I’ll admit it: When I first clicked this headline about how the My Little Pony TV series markets to girls, I was expecting an angry article criticizing girly-girl culture. Hoping for it, actually. As a woman who casts a skeptical eye on pink toy aisles and never embraced the pony thing during childhood, I have a hard time understanding the appeal. This blog, however, changed my mind a bit — at least where “My Little Pony” is concerned.
Ashley Wells of BitchMagazine.com blogs:
At the center of horse-girl media these days is the astounding successful animated show My Little Pony (full awkward show name: My Little Pony: Friendship is Magic), which centers on the happy travails of an all-female cast of ponies. Though marketed toward young girls, the show has caught on with older and male viewers, resulting in a cult of bronies: guys who flout age and gender norms as proud fans of the show.
With the series’ success came a plethora of discussions of its impact on media and gender.
“It breaks my heart that the word ‘girly’ is synonymous with ‘stupid,’” series creator Lauren Faust said last year. “I want so badly for that to change. If this is a start in the direction of maybe changing that, or at least making that better, I can die happy.”

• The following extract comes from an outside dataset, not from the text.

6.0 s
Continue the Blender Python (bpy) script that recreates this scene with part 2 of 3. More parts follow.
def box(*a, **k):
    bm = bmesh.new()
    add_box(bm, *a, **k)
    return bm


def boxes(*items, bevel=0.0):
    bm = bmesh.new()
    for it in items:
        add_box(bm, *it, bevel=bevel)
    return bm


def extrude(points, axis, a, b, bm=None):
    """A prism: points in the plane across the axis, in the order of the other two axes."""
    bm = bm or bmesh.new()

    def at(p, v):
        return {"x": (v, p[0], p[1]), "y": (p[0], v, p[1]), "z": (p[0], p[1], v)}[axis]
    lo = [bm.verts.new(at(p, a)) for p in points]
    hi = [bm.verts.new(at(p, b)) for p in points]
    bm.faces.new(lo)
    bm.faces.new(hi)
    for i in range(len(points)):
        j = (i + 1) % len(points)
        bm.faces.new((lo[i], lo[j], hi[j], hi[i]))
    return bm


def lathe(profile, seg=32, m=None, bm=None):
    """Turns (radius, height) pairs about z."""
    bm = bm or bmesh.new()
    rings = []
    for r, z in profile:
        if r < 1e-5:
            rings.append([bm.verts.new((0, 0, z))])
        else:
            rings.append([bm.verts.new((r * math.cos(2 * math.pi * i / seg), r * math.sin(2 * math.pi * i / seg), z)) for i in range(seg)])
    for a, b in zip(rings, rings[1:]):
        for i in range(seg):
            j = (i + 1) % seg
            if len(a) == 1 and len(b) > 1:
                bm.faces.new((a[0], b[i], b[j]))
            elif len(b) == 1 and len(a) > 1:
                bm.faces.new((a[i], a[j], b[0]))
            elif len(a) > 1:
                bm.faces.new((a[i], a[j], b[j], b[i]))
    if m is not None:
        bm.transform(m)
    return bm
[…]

How about that. I’ve noticed that we parents sometimes shun “girly” things for fear of over-feminizing our daughters. But reading this article has made me acutely aware of the truth that I’m very, very guilty of this — and maybe I’m doing my daughter a disservice. I praise my daughter when she plays with her baby tool shop, but don’t quite have the same reaction when she wears various objects like bracelets or plays with her doll.

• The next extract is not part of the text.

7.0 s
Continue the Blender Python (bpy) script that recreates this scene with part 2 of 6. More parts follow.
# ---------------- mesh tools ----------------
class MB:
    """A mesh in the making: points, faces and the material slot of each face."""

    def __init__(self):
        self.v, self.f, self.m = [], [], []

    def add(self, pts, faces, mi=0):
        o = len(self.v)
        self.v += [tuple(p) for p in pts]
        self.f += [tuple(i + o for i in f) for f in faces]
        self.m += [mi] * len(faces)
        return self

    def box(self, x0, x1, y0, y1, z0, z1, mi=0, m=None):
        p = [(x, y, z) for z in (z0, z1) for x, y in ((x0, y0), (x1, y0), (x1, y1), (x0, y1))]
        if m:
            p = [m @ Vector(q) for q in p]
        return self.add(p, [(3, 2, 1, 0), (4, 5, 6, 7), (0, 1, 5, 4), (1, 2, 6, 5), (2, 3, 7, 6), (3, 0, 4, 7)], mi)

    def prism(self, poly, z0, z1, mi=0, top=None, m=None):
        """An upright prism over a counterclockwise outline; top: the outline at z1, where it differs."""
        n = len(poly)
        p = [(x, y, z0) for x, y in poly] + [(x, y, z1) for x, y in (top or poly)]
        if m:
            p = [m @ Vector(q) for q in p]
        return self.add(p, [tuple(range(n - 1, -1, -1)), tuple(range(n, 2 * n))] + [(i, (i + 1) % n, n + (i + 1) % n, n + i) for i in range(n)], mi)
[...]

It’s a fine line to walk. On one hand, I don’t want my daughter to equate femininity with being shallow, submissive, superficial, etc. I think there are certain aspects of girly-girl culture that perpetuate this, and the obvious way to counter its effects is to emphasize things like tools, blocks, gender-neutral toys and “boy” colors (i.e., all those other parts of the color spectrum that don’t start with “p”).
But on the other hand, if my daughter wants to pursue a career in fashion design or cosmetology or something our culture deems frivolous, shouldn’t she be free to do it? Shouldn’t I be okay with it?
I think the thing about the My Little Pony TV series that really excites me is that it manages to unite pink and pretty with strong and intelligent. We need more of this. Feminine only equals frivolous when we let it. A tutu by itself may be frivolous, a girl wearing a tutu fighting crime is badass. A sparkly tiara by itself is frivolous, but a tiara on a girl doing calculus is badass.
And for those of you with sons, I think this “My Little Pony” phenomenon presents an even more exciting option: if we can start equating sequins and sparkles with courage and substance, maybe non gender-conforming boys can start openly playing with “girl” toys.